MONTREAL, Dec 22 - Some 800 workers at Alcan Inc.'s 400,000-tonne aluminum smelter at Alma Quebec appeared set on Friday to accept the company's contract offer.
The negotiating team of the union affiliated with the United Steelworkers representing the workers recommended that members vote in favor of the contract, union officials said.
"Alcan did its part. It was a long negotiation, but a proper one," Stephane Desgagne, president of the union local, told the RDI French language news network of the CBC.
"Initial reports are positive," said Alcan spokesman Alexander Christen.
Results of the vote were expected to be announced at a news conference at 1.30 p.m. (1830 GMT) on Friday.
Alcan declined to divulge details of the proposed pact, but was hopeful the workers would accept the offer and avoid a strike that could have begun in early January.

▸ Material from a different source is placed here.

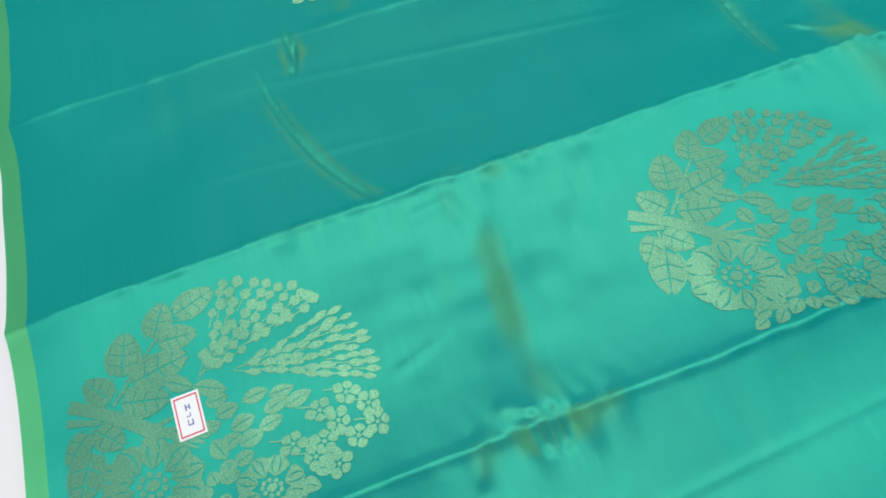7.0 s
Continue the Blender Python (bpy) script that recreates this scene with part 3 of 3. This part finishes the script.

In what Alcan, the world's second-largest maker of primary aluminum, said was its best and final offer, the company was asking the union to renew for five years the current contract, which ends Dec. 31, but the union wanted improvements to wages and benefits.
The Alma plant, located in Quebec's Saguenay region northeast of Montreal, has about 1,100 workers.
Alcan has said it has a contingency plan in the event of a strike to deal with worker safety and aluminum production.